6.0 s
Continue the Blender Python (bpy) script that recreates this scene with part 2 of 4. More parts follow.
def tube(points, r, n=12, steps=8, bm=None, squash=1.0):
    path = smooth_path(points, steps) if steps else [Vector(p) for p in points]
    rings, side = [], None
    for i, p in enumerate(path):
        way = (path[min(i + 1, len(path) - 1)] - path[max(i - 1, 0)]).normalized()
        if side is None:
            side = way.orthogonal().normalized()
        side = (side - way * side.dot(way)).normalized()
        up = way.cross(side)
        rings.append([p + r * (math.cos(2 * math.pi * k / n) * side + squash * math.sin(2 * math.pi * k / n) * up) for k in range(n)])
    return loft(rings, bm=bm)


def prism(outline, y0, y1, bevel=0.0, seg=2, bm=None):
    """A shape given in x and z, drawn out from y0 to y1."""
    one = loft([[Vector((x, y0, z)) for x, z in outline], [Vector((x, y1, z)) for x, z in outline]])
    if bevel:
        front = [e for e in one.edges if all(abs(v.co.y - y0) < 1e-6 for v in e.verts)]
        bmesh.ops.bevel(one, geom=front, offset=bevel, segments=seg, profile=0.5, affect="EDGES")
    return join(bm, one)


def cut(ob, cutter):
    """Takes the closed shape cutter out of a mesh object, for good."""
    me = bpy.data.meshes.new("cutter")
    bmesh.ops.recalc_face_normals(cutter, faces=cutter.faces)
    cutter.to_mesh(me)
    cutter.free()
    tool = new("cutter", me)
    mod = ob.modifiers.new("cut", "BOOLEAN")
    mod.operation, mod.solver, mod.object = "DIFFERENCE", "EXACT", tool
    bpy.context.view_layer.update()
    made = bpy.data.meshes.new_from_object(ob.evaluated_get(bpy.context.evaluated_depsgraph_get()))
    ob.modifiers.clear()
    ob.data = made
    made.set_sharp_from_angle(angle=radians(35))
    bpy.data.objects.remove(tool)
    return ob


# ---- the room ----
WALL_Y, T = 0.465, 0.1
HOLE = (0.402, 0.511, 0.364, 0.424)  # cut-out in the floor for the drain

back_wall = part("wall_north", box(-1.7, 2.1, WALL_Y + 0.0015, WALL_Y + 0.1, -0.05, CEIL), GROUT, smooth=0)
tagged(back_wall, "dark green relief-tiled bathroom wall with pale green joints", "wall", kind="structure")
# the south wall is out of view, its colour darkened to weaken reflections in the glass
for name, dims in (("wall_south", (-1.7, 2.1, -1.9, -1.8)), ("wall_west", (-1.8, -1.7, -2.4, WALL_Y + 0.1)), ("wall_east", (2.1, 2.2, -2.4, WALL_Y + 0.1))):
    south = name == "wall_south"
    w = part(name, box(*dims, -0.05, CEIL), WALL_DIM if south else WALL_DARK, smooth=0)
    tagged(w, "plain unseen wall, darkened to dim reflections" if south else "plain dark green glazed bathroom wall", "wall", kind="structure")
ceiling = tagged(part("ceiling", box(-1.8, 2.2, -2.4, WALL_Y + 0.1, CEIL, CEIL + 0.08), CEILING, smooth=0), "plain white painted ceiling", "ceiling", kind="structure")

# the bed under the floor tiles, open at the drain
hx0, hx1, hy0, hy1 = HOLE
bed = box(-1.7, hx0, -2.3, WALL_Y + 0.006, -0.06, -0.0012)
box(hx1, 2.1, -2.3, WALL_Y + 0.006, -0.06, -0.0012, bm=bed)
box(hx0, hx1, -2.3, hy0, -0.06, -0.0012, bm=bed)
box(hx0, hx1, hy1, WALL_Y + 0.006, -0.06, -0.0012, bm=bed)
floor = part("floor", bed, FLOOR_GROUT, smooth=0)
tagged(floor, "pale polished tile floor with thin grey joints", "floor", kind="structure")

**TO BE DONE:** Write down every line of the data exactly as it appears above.

**WRITTEN RESPONSE:**
6.0 s
Continue the Blender Python (bpy) script that recreates this scene with part 2 of 4. More parts follow.
def tube(points, r, n=12, steps=8, bm=None, squash=1.0):
    path = smooth_path(points, steps) if steps else [Vector(p) for p in points]
    rings, side = [], None
    for i, p in enumerate(path):
        way = (path[min(i + 1, len(path) - 1)] - path[max(i - 1, 0)]).normalized()
        if side is None:
            side = way.orthogonal().normalized()
        side = (side - way * side.dot(way)).normalized()
        up = way.cross(side)
        rings.append([p + r * (math.cos(2 * math.pi * k / n) * side + squash * math.sin(2 * math.pi * k / n) * up) for k in range(n)])
    return loft(rings, bm=bm)


def prism(outline, y0, y1, bevel=0.0, seg=2, bm=None):
    """A shape given in x and z, drawn out from y0 to y1."""
    one = loft([[Vector((x, y0, z)) for x, z in outline], [Vector((x, y1, z)) for x, z in outline]])
    if bevel:
        front = [e for e in one.edges if all(abs(v.co.y - y0) < 1e-6 for v in e.verts)]
        bmesh.ops.bevel(one, geom=front, offset=bevel, segments=seg, profile=0.5, affect="EDGES")
    return join(bm, one)


def cut(ob, cutter):
    """Takes the closed shape cutter out of a mesh object, for good."""
    me = bpy.data.meshes.new("cutter")
    bmesh.ops.recalc_face_normals(cutter, faces=cutter.faces)
    cutter.to_mesh(me)
    cutter.free()
    tool = new("cutter", me)
    mod = ob.modifiers.new("cut", "BOOLEAN")
    mod.operation, mod.solver, mod.object = "DIFFERENCE", "EXACT", tool
    bpy.context.view_layer.update()
    made = bpy.data.meshes.new_from_object(ob.evaluated_get(bpy.context.evaluated_depsgraph_get()))
    ob.modifiers.clear()
    ob.data = made
    made.set_sharp_from_angle(angle=radians(35))
    bpy.data.objects.remove(tool)
    return ob


# ---- the room ----
WALL_Y, T = 0.465, 0.1
HOLE = (0.402, 0.511, 0.364, 0.424)  # cut-out in the floor for the drain

back_wall = part("wall_north", box(-1.7, 2.1, WALL_Y + 0.0015, WALL_Y + 0.1, -0.05, CEIL), GROUT, smooth=0)
tagged(back_wall, "dark green relief-tiled bathroom wall with pale green joints", "wall", kind="structure")
# the south wall is out of view, its colour darkened to weaken reflections in the glass
for name, dims in (("wall_south", (-1.7, 2.1, -1.9, -1.8)), ("wall_west", (-1.8, -1.7, -2.4, WALL_Y + 0.1)), ("wall_east", (2.1, 2.2, -2.4, WALL_Y + 0.1))):
    south = name == "wall_south"
    w = part(name, box(*dims, -0.05, CEIL), WALL_DIM if south else WALL_DARK, smooth=0)
    tagged(w, "plain unseen wall, darkened to dim reflections" if south else "plain dark green glazed bathroom wall", "wall", kind="structure")
ceiling = tagged(part("ceiling", box(-1.8, 2.2, -2.4, WALL_Y + 0.1, CEIL, CEIL + 0.08), CEILING, smooth=0), "plain white painted ceiling", "ceiling", kind="structure")

# the bed under the floor tiles, open at the drain
hx0, hx1, hy0, hy1 = HOLE
bed = box(-1.7, hx0, -2.3, WALL_Y + 0.006, -0.06, -0.0012)
box(hx1, 2.1, -2.3, WALL_Y + 0.006, -0.06, -0.0012, bm=bed)
box(hx0, hx1, -2.3, hy0, -0.06, -0.0012, bm=bed)
box(hx0, hx1, hy1, WALL_Y + 0.006, -0.06, -0.0012, bm=bed)
floor = part("floor", bed, FLOOR_GROUT, smooth=0)
tagged(floor, "pale polished tile floor with thin grey joints", "floor", kind="structure")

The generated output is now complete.